Give the records back in full, exactly as they read.

***

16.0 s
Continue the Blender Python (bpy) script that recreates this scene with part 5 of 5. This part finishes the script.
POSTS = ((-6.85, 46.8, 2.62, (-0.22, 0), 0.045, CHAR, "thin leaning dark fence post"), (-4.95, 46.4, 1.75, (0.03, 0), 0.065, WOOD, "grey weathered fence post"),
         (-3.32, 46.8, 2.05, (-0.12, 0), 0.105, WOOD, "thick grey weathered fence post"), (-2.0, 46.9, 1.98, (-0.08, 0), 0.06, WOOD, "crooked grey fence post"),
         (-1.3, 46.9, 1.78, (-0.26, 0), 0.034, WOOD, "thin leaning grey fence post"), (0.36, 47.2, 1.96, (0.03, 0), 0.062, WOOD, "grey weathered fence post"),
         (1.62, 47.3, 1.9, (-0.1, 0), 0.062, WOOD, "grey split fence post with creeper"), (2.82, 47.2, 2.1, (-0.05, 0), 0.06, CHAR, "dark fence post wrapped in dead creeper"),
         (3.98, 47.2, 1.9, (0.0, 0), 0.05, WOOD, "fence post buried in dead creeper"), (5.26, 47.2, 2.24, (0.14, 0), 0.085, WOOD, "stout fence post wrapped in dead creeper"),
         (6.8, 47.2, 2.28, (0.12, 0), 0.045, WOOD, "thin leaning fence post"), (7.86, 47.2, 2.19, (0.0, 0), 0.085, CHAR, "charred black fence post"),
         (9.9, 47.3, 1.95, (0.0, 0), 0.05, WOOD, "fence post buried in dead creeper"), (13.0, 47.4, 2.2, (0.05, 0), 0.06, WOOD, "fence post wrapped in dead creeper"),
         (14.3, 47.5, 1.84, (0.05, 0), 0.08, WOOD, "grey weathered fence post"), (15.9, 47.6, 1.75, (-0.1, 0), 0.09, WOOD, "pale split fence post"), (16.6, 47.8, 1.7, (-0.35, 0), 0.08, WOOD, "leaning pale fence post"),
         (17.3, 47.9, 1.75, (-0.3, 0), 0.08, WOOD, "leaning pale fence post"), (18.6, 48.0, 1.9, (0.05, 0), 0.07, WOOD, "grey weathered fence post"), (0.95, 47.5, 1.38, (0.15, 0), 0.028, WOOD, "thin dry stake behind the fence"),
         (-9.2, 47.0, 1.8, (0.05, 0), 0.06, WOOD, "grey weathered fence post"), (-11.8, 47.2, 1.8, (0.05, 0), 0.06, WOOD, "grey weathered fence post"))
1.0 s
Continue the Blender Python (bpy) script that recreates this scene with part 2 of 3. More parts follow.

***

__Exercise result__:
16.0 s
Continue the Blender Python (bpy) script that recreates this scene with part 5 of 5. This part finishes the script.
POSTS = ((-6.85, 46.8, 2.62, (-0.22, 0), 0.045, CHAR, "thin leaning dark fence post"), (-4.95, 46.4, 1.75, (0.03, 0), 0.065, WOOD, "grey weathered fence post"),
         (-3.32, 46.8, 2.05, (-0.12, 0), 0.105, WOOD, "thick grey weathered fence post"), (-2.0, 46.9, 1.98, (-0.08, 0), 0.06, WOOD, "crooked grey fence post"),
         (-1.3, 46.9, 1.78, (-0.26, 0), 0.034, WOOD, "thin leaning grey fence post"), (0.36, 47.2, 1.96, (0.03, 0), 0.062, WOOD, "grey weathered fence post"),
         (1.62, 47.3, 1.9, (-0.1, 0), 0.062, WOOD, "grey split fence post with creeper"), (2.82, 47.2, 2.1, (-0.05, 0), 0.06, CHAR, "dark fence post wrapped in dead creeper"),
         (3.98, 47.2, 1.9, (0.0, 0), 0.05, WOOD, "fence post buried in dead creeper"), (5.26, 47.2, 2.24, (0.14, 0), 0.085, WOOD, "stout fence post wrapped in dead creeper"),
         (6.8, 47.2, 2.28, (0.12, 0), 0.045, WOOD, "thin leaning fence post"), (7.86, 47.2, 2.19, (0.0, 0), 0.085, CHAR, "charred black fence post"),
         (9.9, 47.3, 1.95, (0.0, 0), 0.05, WOOD, "fence post buried in dead creeper"), (13.0, 47.4, 2.2, (0.05, 0), 0.06, WOOD, "fence post wrapped in dead creeper"),
         (14.3, 47.5, 1.84, (0.05, 0), 0.08, WOOD, "grey weathered fence post"), (15.9, 47.6, 1.75, (-0.1, 0), 0.09, WOOD, "pale split fence post"), (16.6, 47.8, 1.7, (-0.35, 0), 0.08, WOOD, "leaning pale fence post"),
         (17.3, 47.9, 1.75, (-0.3, 0), 0.08, WOOD, "leaning pale fence post"), (18.6, 48.0, 1.9, (0.05, 0), 0.07, WOOD, "grey weathered fence post"), (0.95, 47.5, 1.38, (0.15, 0), 0.028, WOOD, "thin dry stake behind the fence"),
         (-9.2, 47.0, 1.8, (0.05, 0), 0.06, WOOD, "grey weathered fence post"), (-11.8, 47.2, 1.8, (0.05, 0), 0.06, WOOD, "grey weathered fence post"))
1.0 s
Continue the Blender Python (bpy) script that recreates this scene with part 2 of 3. More parts follow.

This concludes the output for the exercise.